Rumours arose that some people had seen the so-called "saint" eat; Archduchess Kunigunde, younger sister of the emperor, decided to carry out an investigation herself. She invited Laminit to her monastery. When Laminit arrived on 16 October 1512, she was quartered in a guest room, which had been prepared beforehand with peepholes. As soon as the door was locked, Laminit unpacked bags of fruit that she had hidden under the bed. Revealed, Laminit tried to suppress the scandal. On 13 October 1513, Kunigunde demanded a just punishment from the Imperial City Council Of Augsburg. On 30 January 1514, Maximilian personally decreed that Laminit would not be allowed to approach him or the city within a day's travel distance.

Laminit then left Augsburg and moved to Freiburg, where she married a widowed crossbow-maker and established herself as a herbalist. After a new fraud was exposed and one of her herbal drinks caused the death of a person in Freiburg though, she was condemned as a witch and executed by drowning.

==Estimation==
According to Peter Dinzelbacher, the cause of her downfall was the illegitimate child she had with Anton Welser (a member of the wealthy Welser family and father-in-law to the famous scholar Konrad Peutinger). During the time she stayed in Augsburg, they had a relationship that produced a son, apparently without causing any notable controversy. One day, Welser tracked her down in order to claim their son, whom he wanted to send to a school in Augsburg. Because the boy had died six years previously (during which time Anton Welser continued to pay her alimony), she tried to dupe him by sending her stepson instead, but got discovered. The whole affair went to the court. Other frauds and scandals were then discovered and admitted by Anna under torture.

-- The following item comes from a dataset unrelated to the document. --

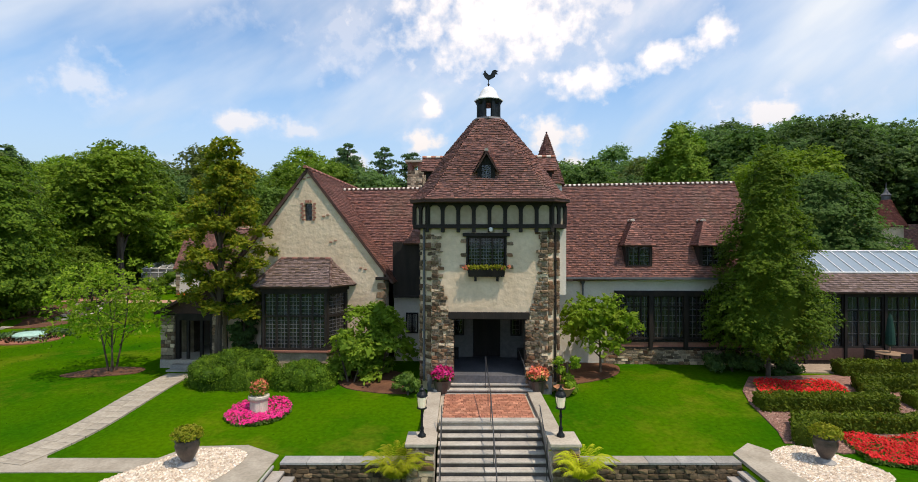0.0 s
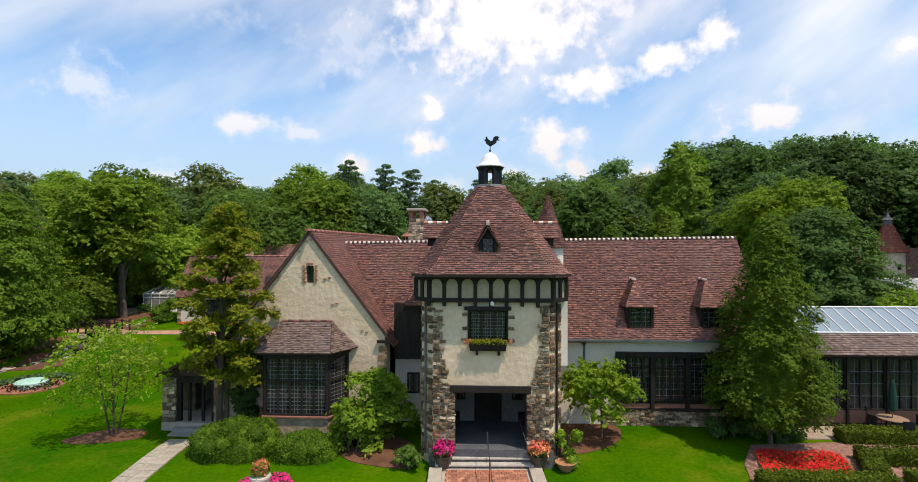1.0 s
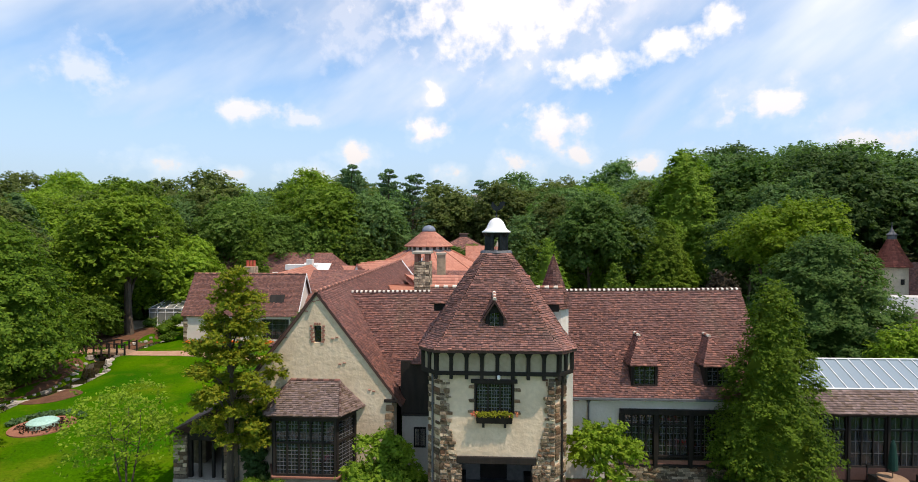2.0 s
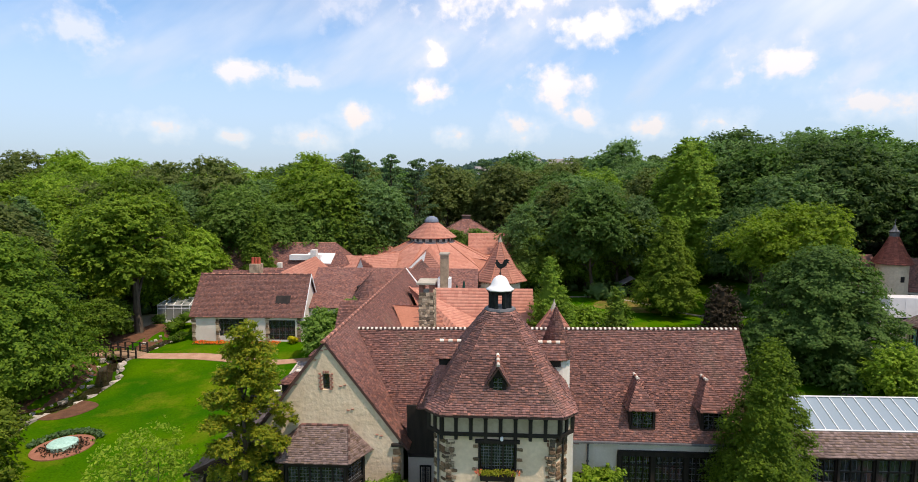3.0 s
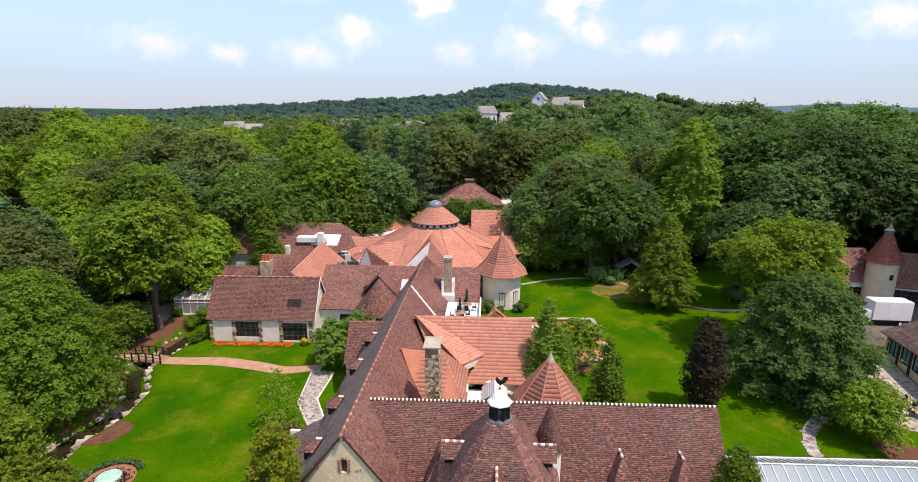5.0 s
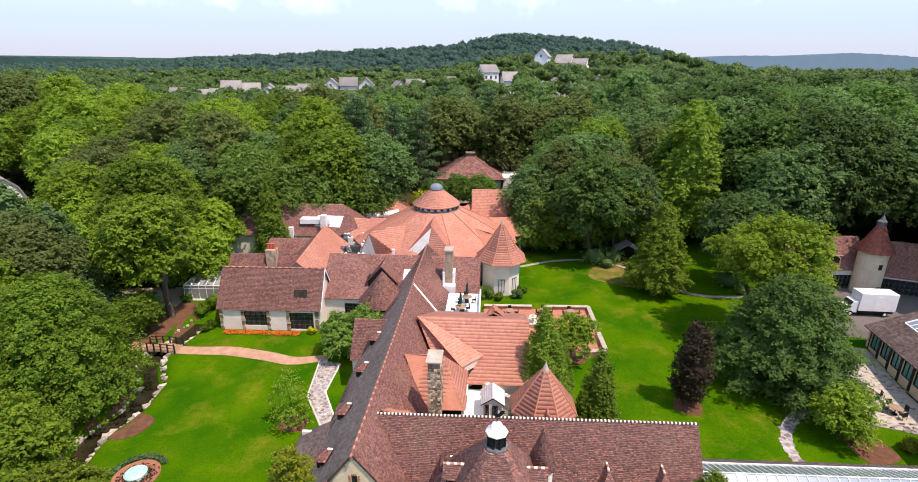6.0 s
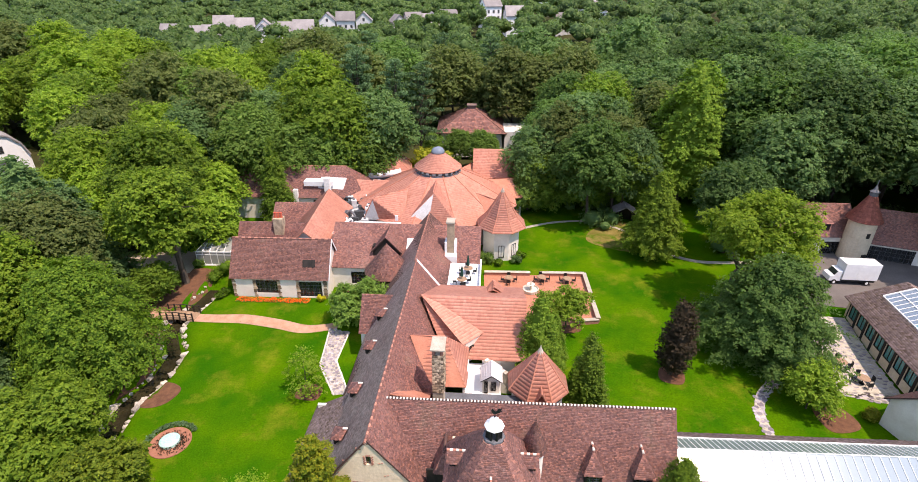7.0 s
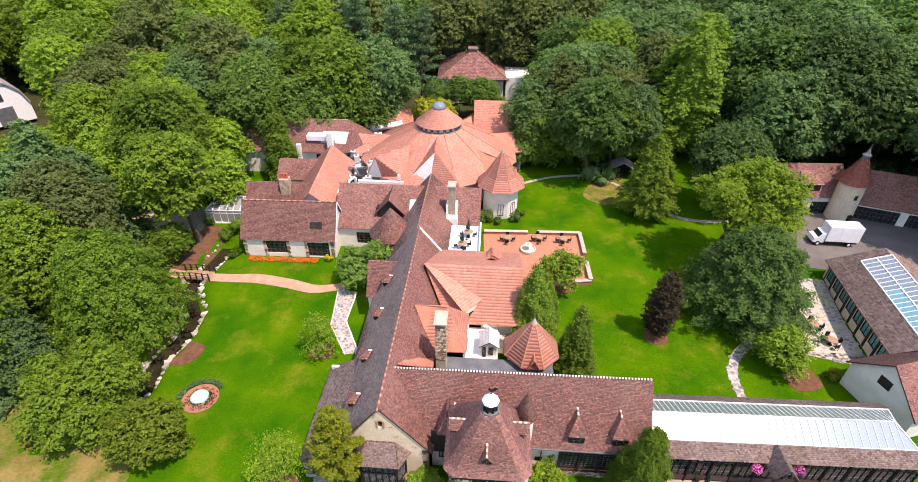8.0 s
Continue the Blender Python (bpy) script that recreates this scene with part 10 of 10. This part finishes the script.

Jörg Breu the Elder recounted that the emperor, princes and other rich and powerful people had great faith in Anne Laminit while the common people thought little of her. This was compatible with his later fierce criticism of the Church with its material culture and wealthy supporters. Andrew Morrall opines that this was a revealing instance in which a layman displayed distance towards the official religion protected by the Church and supported by the upper echelons of society.